Going grain for breakfast can be traced to 1860s

Did you have cereal for breakfast today? If so, you have lots of company: 98 percent of American kids eat cereal, which makes it a hot item at the grocery store.

More than 2 billion packages of cereal were sold in the United States last year. That’s more than seven boxes’ worth for every man, woman and child. Since adults eat less cereal than kids do, you probably ate more than your share!

Walk down any supermarket cereal aisle and you’ll see a dizzying array of choices. Some, such as Post Grape Nuts, have been around for more than a century; others are younger than you are.

A recent push is for more whole grains and less sugar, a trend that takes cereal back to its roots in an 1860s health movement nurtured by C.W. Post and two brothers, J.H. and W.K. Kellogg — names still seen on cereal boxes. These men knew that fiber-filled grains were better for people than the heavy, meat-rich breakfasts then popular. But creating a tasty alternative wasn’t easy: The first breakfast cereal, Granula, which came out in 1863, was so tough the bran had to be soaked overnight to avoid breaking some teeth.

The Kelloggs, Post and others spent years working on ways to flatten, puff and shred their wheat, oats, corn and rice. And the public was hungry for what they made. By 1902, 30 cereal companies were competing in Battle Creek, Mich., which became the hub of the cereal world. From this came products we still buy today: Kellogg’s Toasted Corn Flakes was introduced in 1906, and General Mills brought out Wheaties in 1924 and Cheerioats (later called Cheerios) in 1941.

Not every new cereal was a hit, though. An especially unappetizing attempt was Tryabita, a short-lived 1903 cereal that tasted like celery!

To attract customers, cereal makers invented characters to sell their products. Rice Krispies brought in Snap! in 1933, with Crackle! and Pop! to follow. Tony the Tiger was born in 1952 and Cap’n Crunch sailed into grocery stores in 1963.

Advertisers found that radio and, later, TV were good places to sell cereal, and characters such as Mickey Mouse and Superman became popular pitchmen. Long before becoming president, Ronald Reagan touted Wheaties on the radio.

Cereal for kids, much of it loaded with sugar, took off in the 1950s. Inexpensive prizes — including decoder rings, trading cards, paper planes and comic books — kept little consumers wanting more. The prize frenzy peaked in the late 1980s when some cereal makers put money — as much as $500 — in their boxes.

Robb Berry is a cereal expert, having collected more than 3,000 boxes, some with cereal still inside.
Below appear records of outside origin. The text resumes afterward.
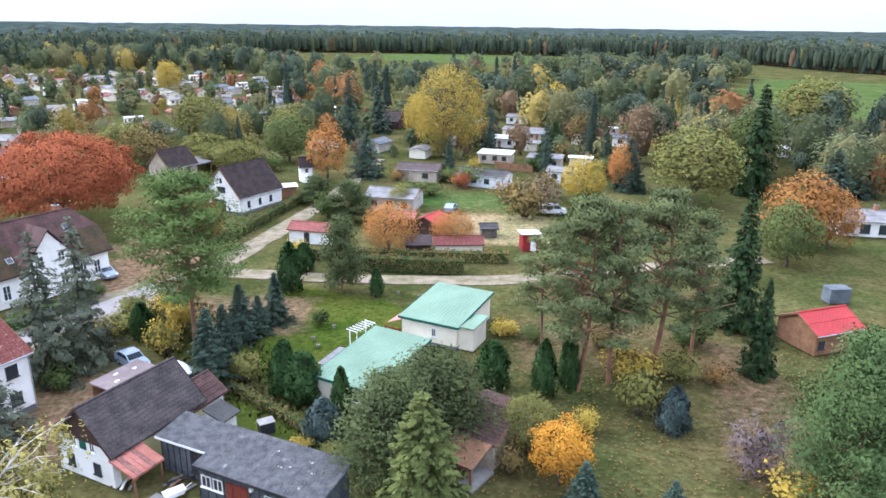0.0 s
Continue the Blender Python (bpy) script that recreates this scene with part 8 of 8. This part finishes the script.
part("shell", Shape().tube([(0, 0, -0.02), (0, 0, 0.22), (0, 0, 0.3)], [0.5, 0.58, 0.54], 12), YELLOW_PLASTIC, ob)
part("lid", Shape().tube([(0, 0, 0.302), (0, 0, 0.42), (0, 0, 0.5)], [0.56, 0.42, 0.18], 12), YELLOW_PLASTIC, ob)
ob = thing("toy_car", -12.1, -57.2, 50, "blue and white plastic toy car on the lawn", "toy")
part("body", Shape().along_x([(-0.35, 0.12), (0.35, 0.12), (0.35, 0.5), (-0.35, 0.55)], -0.6, 0.6), BLUE_CAR, ob)
part("seat", Shape().box(-0.3, 0.2, -0.25, 0.25, 0.52, 0.7), WHITE_PAINT, ob)
for px in (-0.38, 0.38):
    part("wheel", Shape().tube([(px, -0.4, 0.15), (px, 0.4, 0.15)], [0.16, 0.16], 10), RUBBER, ob)
ob, fc = flat_shed("shed", -13.4, -71.4, 149, 4.2, 2.2, 1.7, 1.9, PLASTER_BLUE, TILE_GREY, "low blue-grey shed behind the bungalow", "shed")
ob = thing("meter_box", -75.5, 25.6, 60, "white electricity box beside the road", "box")
part("cabinet", Shape().box(-0.35, 0.35, -0.2, 0.2, -0.05, 1.4), WHITE_PAINT, ob)
part("cap", Shape().along_x([(-0.25, 1.402), (0.25, 1.402), (0.2, 1.52), (-0.2, 1.52)], -0.4, 0.4), CONCRETE, ob)
hedge([(-89, -176.6), (-112, -167)], 1.6, 1.8, L_HEDGE, "green hedge beyond the sandy path", 31, 14, 0.35)
hedge([(-95.2, 64), (-99, 74), (-102.5, 82)], 0.9, 1.0, L_HEDGE_BROWN, "low brown hedge in the meadow", 32, 30, 0.24)
hedge([(-60, 56), (-56, 64), (-52, 70)], 1.2, 1.4, L_HEDGE, "dark hedge before the old house", 33, 34, 0.22)
hedge([(-46, 80), (-50, 73)], 1.2, 1.5, L_HEDGE, "dark green hedge beside the old house", 34, 34, 0.22)
hedge([(-118, 58), (-106, 84)], 1.0, 1.0, L_HEDGE_BROWN, "rough strip of brown brush", 35, 22, 0.28)
hedge([(-100, -96), (-92, -104), (-98, -124)], 1.4, 1.6, L_HEDGE, "green garden hedge round the brick barn", 36, 24, 0.26)
# outlying sheds and houses at the village end
for k, (cx, cy, yw) in enumerate(((-155.9, -243.5, 60), (-165.9, -236.4, 60), (-108.4, -198.9, 62), (-140.1, -179.5, 62), (-128.9, -212.4, 60), (-123.3, -225.6, 62), (-118, -208, 62), (-146, -228, 60), (-136, -197, 150), (-150, -258, 60))):
    copy_thing(CABINS[k % len(CABINS)], pose(cx, cy, 0, 0, 0, yw))

# bungalows on the wooded plots
PLOTS = [(-18.3, 244, -15, 8, 8, 2.6, 5.6, TIMBER_DARK, TILE_DARK, "dark wooden cottage with a steep dark roof"), (17, 209, -18, 12, 7, 2.6, 3.2, PLASTER, SHEET_WHITE, "white bungalow with a flat white roof"),
         (27.3, 260, -20, 9, 7, 2.6, 3.3, PLASTER, FELT_PALE, "white bungalow with a pale grey roof"), (25.3, 226, -20, 13, 7, 2.6, 3.3, PLASTER_CREAM, FELT_PALE, "cream bungalow with a long pale roof"),
         (27.8, 160, -18, 8, 6.5, 2.6, 3.3, PLASTER_BLUE, FELT_PALE, "pale blue bungalow with a grey roof"), (55.8, 212, -25, 10, 8, 2.7, 3.8, PLASTER, TILE_GREY, "white bungalow with a grey tiled roof"),
         (53, 270, -25, 9, 7, 2.6, 3.4, PLASTER, FELT_PALE, "white bungalow with a grey felt roof"), (1.5, 228, -15, 8, 7, 2.6, 3.4, PLASTER_OLD, SHEET_WHITE, "beige bungalow with a white roof"),
         (-47.8, 275, 10, 12, 8, 2.8, 3.4, PLASTER, SHEET_WHITE, "long white building with a flat white roof"), (-69.8, 322, 20, 11, 8, 2.8, 3.6, PLASTER, TILE_SLATE, "white building with a slate blue roof")]
for hx, hy, hyaw, hl, hw, he, hr, wl_, rf, lb in PLOTS:
    ob, fc, zl = gable_house("bungalow", hx, hy, hyaw, hl, hw, he, hr, wl_, rf, lb, "bungalow", tiles=2, gutter=False)
    for u in (-hl / 4, hl / 4):
        window(ob, fc["front"], u, 1.5, 1.2, 1.1, DARK_PAINT)
    door(ob, fc["front"], 0.0, 0.9, 1.9, TIMBER_BROWN)
ob, fc, zl = gable_house("shed", -93.6, -46.6, 60, 6.0, 5.4, 2.4, 3.9, PLASTER_OLD, TILE_WORN, "low terracotta shed roof beside the blue-roofed house", "shed", gutter=False)
door(ob, fc["front"], 0.0, 1.0, 1.9, TIMBER_BROWN)


# ---- rough grass and fallen leaves ----
def tufts(name, count, ring, h0, h1, colours, label, seed, flat=False):
    """Many small upright blades, or flat leaves, strewn over a stretch of ground."""
    r = np.random.default_rng(seed)
    xs, ys = [p[0] for p in ring], [p[1] for p in ring]
    pts = np.stack([r.uniform(min(xs), max(xs), count * 2), r.uniform(min(ys), max(ys), count * 2)], 1)
    pts = np.array([p for p in pts if inside(p[0], p[1], ring)][:count])
    n = len(pts)
    a, h = r.uniform(0, 6.28, n), r.uniform(h0, h1, n)
    d = np.stack([np.cos(a), np.sin(a)], 1) * (h * (0.5 if not flat else 0.7))[:, None]
    z0, z1 = np.zeros((n, 1)) - 0.02, h[:, None]
    if flat:
        e = np.stack([-d[:, 1], d[:, 0]], 1)
        z = np.full((n, 1), 0.05)
        v = np.stack([np.hstack([pts - d, z]), np.hstack([pts + e, z + 0.03]), np.hstack([pts + d, z]), np.hstack([pts - e, z + 0.02])], 1).reshape(-1, 3)
    else:
        v = np.stack([np.hstack([pts - d * 0.5, z0]), np.hstack([pts + d * 0.5, z0]), np.hstack([pts + d, z1]), np.hstack([pts - d * 0.9, z1 * 0.85])], 1).reshape(-1, 3)
    tint = np.array(colours)[r.integers(0, len(colours), n)] * r.uniform(0.75, 1.25, (n, 1))
    tagged(new(name, cards(name, v, L_FAR, tint, np.tile([0.0, 0.0, 1.0], (n, 1)))), label, "grass" if not flat else "leaves", kind="stuff")


tufts("fallen_leaves", 2600, [(-64, -24), (-46, -22), (-36, -40), (-52, -48), (-66, -36)], 0.08, 0.2, [(0.34, 0.17, 0.06), (0.42, 0.28, 0.09), (0.24, 0.11, 0.05)], "fallen brown and yellow leaves", 25, True)
tufts("leaf_litter", 5000, [(4, 44), (34, 42), (44, 74), (4, 82), (-4, 60)], 0.08, 0.22, [(0.24, 0.15, 0.06), (0.18, 0.13, 0.05), (0.14, 0.13, 0.05)], "brown leaf litter under the pines", 26, True)
tufts("garden_weeds", 5000, [(-40, 78), (-24, 62), (-10, 50), (-4, 56), (-20, 72), (-34, 88)], 0.12, 0.4, [(0.08, 0.085, 0.025), (0.11, 0.095, 0.04), (0.05, 0.065, 0.018)], "weeds and rough grass between the plots", 29)
tufts("meadow_grass", 9000, [(-160, 10), (-112, 24), (-96, 60), (-128, 92), (-170, 70)], 0.1, 0.28, [(0.12, 0.105, 0.05), (0.1, 0.1, 0.04), (0.15, 0.125, 0.07), (0.12, 0.095, 0.055)], "dry rough grass on the meadow", 30)
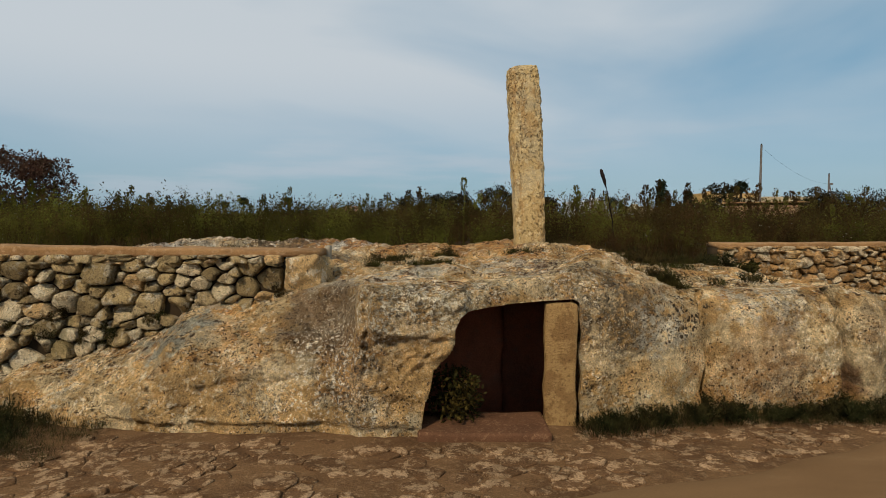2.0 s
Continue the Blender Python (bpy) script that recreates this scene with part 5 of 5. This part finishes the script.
# pale dry seed heads above the far weeds
def dry_heads():
    rng = np.random.default_rng(111)
    chunks = []
    for _ in range(46):
        y = rng.uniform(19.0, 30.0)
        x = rng.uniform(-0.55 * y, 0.42 * y)
        z = ground_z(x, y)
        for _ in range(int(rng.integers(1, 5))):
            hx, hy, hz = x + rng.normal(0, 0.14), y + rng.normal(0, 0.1), z + rng.uniform(0.46, 0.74)
            n = 34
            d = unit(rng.normal(0, 1, (n, 3)))
            base = np.array([hx, hy, hz]) + d * rng.uniform(0.02, 0.085, n)[:, None] * np.array([1.0, 1.0, 0.6])
            side = unit(np.cross(d, rng.normal(0, 1, (n, 3))))
            chunks.append(leaf_quads(base, d, side, np.full(n, 0.05), np.full(n, 0.02)))
            stem = np.array([[hx - 0.006, hy, z], [hx + 0.006, hy, z], [hx + 0.005, hy, hz], [hx - 0.005, hy, hz]])
            chunks.append((stem, np.array([[0, 1, 2, 3]])))
    return data_mesh("seed_heads", *join(chunks), DRYHEAD)


solo("seed_heads", dry_heads(), None, "pale dry seed heads standing among the far weeds", "weeds", kind="stuff")

# ---- many pieces: the walls' stones and the stony strip ----
BIG_STONES = [(-2.95, 1.02, 0.111), (-3.2, 1.09, 0.078), (-3.37, 0.99, 0.05), (-3.25, 0.95, 0.067), (-3.1, 0.89, 0.062), (-3.21, 0.78, 0.099), (-3.06, 0.76, 0.089), (-2.95, 0.88, 0.052), (-2.79, 0.83, 0.089), (-2.69, 0.94, 0.059), (-2.56, 1, 0.055), (-2.7, 1.1, 0.069), (-2.48, 1.13, 0.051), (-2.33, 1.11, 0.062), (-2.44, 1.05, 0.046), (-2.25, 1.04, 0.067), (-2.44, 0.97, 0.054), (-2.31, 0.95, 0.055), (-2.17, 0.93, 0.054), (-2.08, 1.01, 0.055), (-1.97, 0.96, 0.054), (-2.04, 1.11, 0.07), (-1.77, 1.07, 0.068), (-2, 0.88, 0.07), (-1.81, 0.9, 0.073), (-1.59, 0.96, 0.108), (-2.37, 0.87, 0.061), (-2.36, 0.76, 0.085), (-2.13, 0.81, 0.061), (-2.54, 0.78, 0.075), (-2.78, 0.71, 0.076)]
left = drystone_wall("wall_west", "dry-stone wall of rounded field stones with a mortar cap", -7.2, -1.53, lambda x: 6.36 + 0.02 * (x + 1.5), 0.42, 0.12, 1.155, 0.040, 3, 0.105, STONE, -1.25, BIG_STONES, 0.013)
me_bm = rough_block(-1.50, -1.20, 6.325, 6.74, 0.84, 1.15, 0.05, 6.0, cut=0.09)
part("end_stone", me_bm, STONE, left, "large squared stone ending the wall", True)
part("mortar_remnant", rough_block(-1.268, -1.222, 6.77, 6.86, 0.96, 1.215, 0.012, 4.0, cut=0.02), GARDENWALL, left, "pale upright scrap of old mortar", True)
right = drystone_wall("wall_east", "dry-stone wall of pale ochre stones with a mortar cap", 3.2, 10.2, wall_right_y, 0.34, 0.10, 1.105, 0.045, 4, 0.092, WARMSTONE)


def stony_strip():
    rng = np.random.default_rng(8)
    strip = thing("pavement", "strip of worn flat stones set in trodden earth", "pavement", kind="structure")
    for poly in packed(rng, -3.6, 3.6, 4.6, 6.2, 0.11, 1.35):
        c = np.mean(poly, axis=0)
        if c[1] < road_edge(c[0]) + 0.04 or c[1] > base_y(c[0]) - 0.08 or (-0.5 < c[0] < 0.7 and c[1] > 5.45) or rng.uniform() < 0.2:
            continue
        me, c = pillow_mesh("flat_stone", poly, rng, float(rng.uniform(0.003, 0.012)), 0.05, 0.005, "floor", FLAT, 0)
        ob = part("flat_stone", me, None, strip)
        ob.location = (c[0], c[1], ground_z(c[0], c[1]) - 0.016 + rng.normal(0, 0.004))


FLAT = Nodes("flat_paving_stone", 0.95, "World")
FLAT.base((0.115, 0.063, 0.030)).over((0.28, 0.185, 0.105), FLAT.step(FLAT.noise(9.0, 9, 0.78), 0.49, 0.54))
FLAT.over((0.09, 0.05, 0.025), FLAT.step(FLAT.noise(14.0, 6, 0.7), 0.52, 0.62), 0.8).vary(FLAT.random_piece(), 0.75, 1.15).grain(90.0, 0.65, 1.35)
FLAT = FLAT.bump(FLAT.noise(40.0, 6, 0.7), 0.7, 0.015).done()
stony_strip()

# dead leaves and clods on the road
_r = np.random.default_rng(121)
for x, y, s in ((0.95, 4.1, 0.019), (-0.86, 3.72, 0.018), (1.2, 3.2, 0.012)):
    bm = bmesh.new()
    bmesh.ops.create_icosphere(bm, subdivisions=2, radius=s)
    for v in bm.verts:
        v.co = Vector((v.co.x * 1.3, v.co.y, v.co.z * 0.35)) * (1 + 0.4 * fbm(v.co.x * 30 + x, v.co.y * 30, v.co.z * 30, 1.0, 2))
    ob = solo("earth_clod", bm, CORE, "small dark clod lying on the road", "clod", "clods on the road", smooth=True)
    ob.location = (x, y, ground_z(x, y) + 0.012)
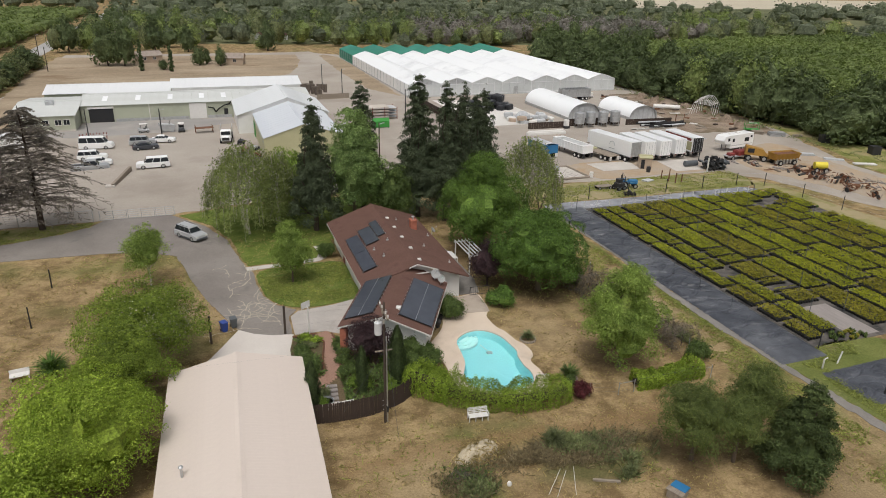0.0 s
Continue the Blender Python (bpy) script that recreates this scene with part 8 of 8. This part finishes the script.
for xx in (-2.2, 2.3):
    for yy in (-1.0, 1.0):
        wheel_parts(trk, xx, yy, 0.48, 0.35)
for x, y, mt, lb in ((6.6, 133.8, M_RED, "red farm implement by the barn"), (5.6, 130.2, M_DARKMETAL, "dark mowing machine by the barn"), (8.2, 129.0, M_RUST, "brown machine by the barn"), (6.2, 140.6, M_DARKMETAL, "dark trailer frame by the barn"), (8.4, 134.6, M_GALV, "grey machine by the barn")):
    ob = thing("barn_implement", lb, "machine", x, y, 0.02, rj.uniform(0, 180), "implements by the barn")
    part("body", Shape().box(-0.8, -0.5, 0.3, 0.6, 0.5, 0.9, 0.12), mt, ob)
    part("mast", Shape().rod((-0.6, 0, 0.8), (-1.2, 0, 1.5), 0.05).rod((0.5, 0.3, 0.6), (1.6, 0.3, 0.4), 0.06).rod((0.5, -0.3, 0.6), (1.6, -0.3, 0.4), 0.06), mt, ob)
    for xx in (-0.5, 0.5):
        for yy in (-0.55, 0.55):
            wheel_parts(ob, xx, yy, 0.34, 0.2, M_BINGREY)
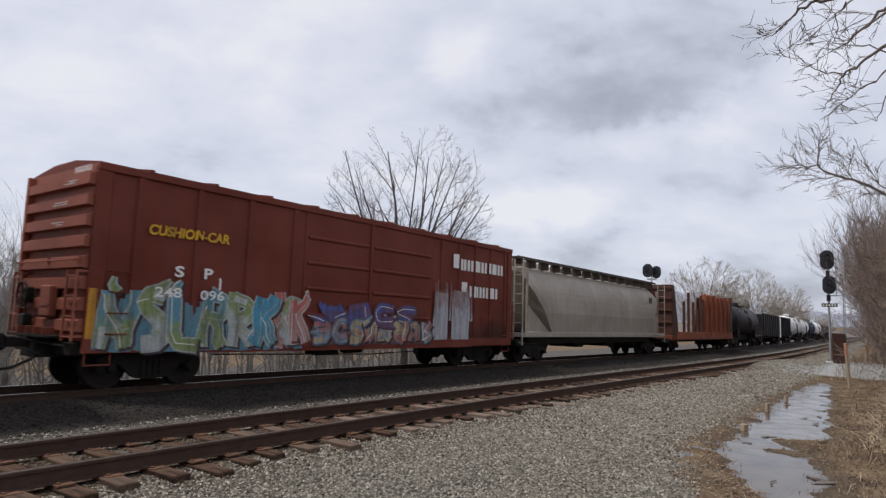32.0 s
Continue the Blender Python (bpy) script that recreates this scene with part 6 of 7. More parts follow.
for k, pts in enumerate(([(9.55, 2.02), (9.72, 2.26), (9.92, 2.36), (10.02, 2.20), (10.10, 2.14), (10.26, 2.36)], [(10.50, 2.16), (10.56, 2.24), (10.95, 2.20), (10.98, 2.12)], [(11.56, 2.14), (11.84, 2.34), (12.10, 2.05), (12.45, 1.86), (12.70, 1.66), (12.50, 1.50), (12.30, 1.40)], [(12.25, 1.62), (12.62, 1.66)], [(9.50, 0.96), (9.75, 0.62)], [(12.45, 0.98), (12.20, 0.62)], [(12.75, 1.50), (12.95, 1.56), (13.05, 1.42), (13.2, 1.25)])):
    sh = Shape()
    stroke(sh, c13, pts, 0.055, 0.012, 0, 1)
    part("graffiti", sh, [spray((0.62, 0.62, 0.60))], c13, "thin white sprayed line")
scribble(c13, 13.05, 13.75, 1.80, 2.20, INK, 226, 0.05, 5)
scribble(c13, 13.10, 13.60, 1.86, 2.10, WHITE, 227, 0.02, 4)
scribble(c13, 12.45, 12.85, 1.75, 2.15, (0.34, 0.26, 0.24), 228, 0.025, 5)
panel(c13, 0.42, 1.30, 0.62, 0.32, M_DECAL_YELLOW, "reflector")
for x in (3.3, 5.4, 10.0, 12.6, 14.3):
    panel(c13, x, 1.20, 0.40, 0.13, M_DECAL_YELLOW, "reflector")
for x, z in ((6.75, 2.72), (7.0, 3.0), (8.3, 2.8), (7.9, 1.4), (8.7, 1.28), (6.9, 2.85)):
    panel(c13, x, z, 0.28, 0.10, M_DECAL_WHITE, "sticker")
panel(c13, 13.6, 1.05, 0.36, 0.26, M_DECAL_WHITE, "notice")
panel(c13, 13.64, 1.09, 0.28, 0.18, M_DECAL_BLACK, "notice_field")
print_rows(c13, 0.5, 1.85, 0.6, 0.2, 2, spray((0.38, 0.25, 0.2)), 81)
print_rows(c13, 1.6, 1.2, 0.6, 0.2, 2, spray((0.38, 0.25, 0.2)), 82)
print_rows(c13, 13.2, 1.5, 0.7, 0.4, 4, spray((0.38, 0.25, 0.2)), 83)

# double-door car
letter(c14, "CUSHION-CAR", 1.12, 3.22, 0.30, spray((0.62, 0.36, 0.03)), 1.98, fat=0.010, shear=0.12, lift=0.075)
letter(c14, "S", 1.78, 2.36, 0.33, M_DECAL_WHITE, 0.22, fat=0.010, lift=0.075)
letter(c14, "P", 2.50, 2.36, 0.33, M_DECAL_WHITE, 0.22, fat=0.010, lift=0.075)
letter(c14, "248", 1.36, 1.90, 0.30, M_DECAL_WHITE, 0.62, fat=0.004, lift=0.075)
letter(c14, "096", 2.44, 1.88, 0.30, M_DECAL_WHITE, 0.62, fat=0.004, lift=0.075)
blocks(c14, 12.25, 3.46, 0.42, 0.50, 1, M_DECAL_WHITE, slant=0.0, gap=0.2)
blocks(c14, 12.72, 3.42, 3.0, 0.40, 13, M_DECAL_WHITE, slant=0.0, gap=0.38)
blocks(c14, 12.85, 2.52, 0.42, 0.48, 1, M_DECAL_WHITE, slant=0.0, gap=0.2)
blocks(c14, 13.35, 2.48, 2.0, 0.40, 9, M_DECAL_WHITE, slant=0.0, gap=0.38)
graffiti(c14, 0.25, 5.4, 0.72, 2.2, [(0.10, 0.26, 0.34), (0.22, 0.28, 0.12), (0.40, 0.43, 0.42), (0.08, 0.30, 0.44)], (0.34, 0.38, 0.36), 7, 231, (0.10, 0.22, 0.28), 0.36, shade=(0.05, 0.04, 0.05), shards=0.9, word="~SL~RK~")
graffiti(c14, 4.3, 5.7, 0.80, 2.35, [(0.42, 0.13, 0.11), (0.40, 0.22, 0.20)], (0.44, 0.40, 0.38), 2, 236, None, 0.30, shade=(0.16, 0.03, 0.03))
graffiti(c14, 5.85, 11.1, 0.82, 1.62, [(0.36, 0.15, 0.13), (0.20, 0.28, 0.34), (0.42, 0.34, 0.22)], (0.10, 0.12, 0.16), 8, 232, (0.14, 0.08, 0.09), 0.34, shade=(0.05, 0.03, 0.03))
graffiti(c14, 6.0, 10.2, 1.35, 2.05, [(0.07, 0.10, 0.30), (0.14, 0.08, 0.16)], (0.12, 0.06, 0.10), 4, 235, None, 0.40, shade=(0.09, 0.03, 0.04))
sh = Shape()
rnd = random.Random(233)
for x, w, top in ((11.55, 0.85, 2.55), (12.75, 1.05, 2.65)):
    stroke(sh, c14, [(x, 0.95), (x, 1.5), (x + 0.05, top)], [w, w * 1.02, w * 0.9], 0.006, 0, 8)
for k in range(16):
    x = 11.2 + k * 0.15
    stroke(sh, c14, [(x, 1.6), (x + rnd.uniform(-0.05, 0.05), 2.5 + rnd.uniform(0, 0.6))], [0.10, 0.03], 0.007 + 0.0004 * k, 0, 2)
part("graffiti", sh, [sprayed_blend((0.40, 0.40, 0.43), (0.28, 0.20, 0.20), 1.4, 3.2)], c14, "whitish painted-over smear")
panel(c14, 0.02, 1.0, 0.16, 1.0, spray((0.5, 0.24, 0.03)), "reflector")
panel(c14, 2.95, 2.05, 0.05, 0.35, M_DECAL_WHITE, "stencil_frame")

# road soot and rust along the sides' lower edges
SOOT, RUST_DUST = (0.035, 0.029, 0.026), (0.085, 0.045, 0.030)
for k, (car, cover, up) in enumerate(((c0, 0.28, 2.2), (c1, 0.40, 1.9), (c2, 0.55, 2.6), (c3, 0.50, 2.1), (c4, 0.45, 2.3), (c5, 0.55, 2.8), (c6, 0.40, 1.9), (c7, 0.50, 2.2), (c8, 0.35, 1.8), (c9, 0.55, 2.6), (c10, 0.60, 2.3), (c11, 0.42, 2.4), (c12, 0.40, 2.4), (c13, 0.42, 2.4), (c14, 0.55, 2.4))):
    posts, d0, d1, length = SIDES[car.name]
    for x0, x1 in ((0.03, d0 - 0.05), (d1 + 0.05, length - 0.03)):
        haze_coat(car, x0, x1, 1.0, up, SOOT, RUST_DUST, 300 + k, "dark grime along the lower side", cover, 0.95, "grime")
    haze_coat(car, d0, d1, 1.0, up + 0.3, SOOT, RUST_DUST, 330 + k, "dark grime on the door", cover * 0.8, 0.95, "grime")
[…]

His favorite prize: four glow-in-the-dark monster posters from Super Sugar Crisp in 1975. His favorite character: Quisp, a “really brainy little alien guy.”

Berry, who lives in Minnesota, started collecting “as a lark” 25 years ago when he was a teen. “I have the only known unopened Freakies box, from 1974,” he boasts. It had fallen behind a shelf in a grocery in Eagle, Wis., where it sat unnoticed for years. Berry paid $770.67 for it.

Occasionally he’ll break open a vintage box and sample its pleasures. “I once ate a two-year-old box of Kaboom,” he said, adding: “I now know what it’s like to eat Play-Doh.”

1904 — C.W. Post came out with a breakfast cereal called Elijah’s Manna. Some ministers and churchgoers were outraged at the use of the prophet’s name, and sales suffered. By 1908 the cereal had been renamed Post Toasties.1955 — Tony the Tiger, the signature Kellogg’s Frosted Flakes character, was “born” in 1952, so early cereal boxes featured a young Tony with Tony Jr.1970 — Post sold Alpha-Bits with a Monkees record that you cut off the back. The record had four songs.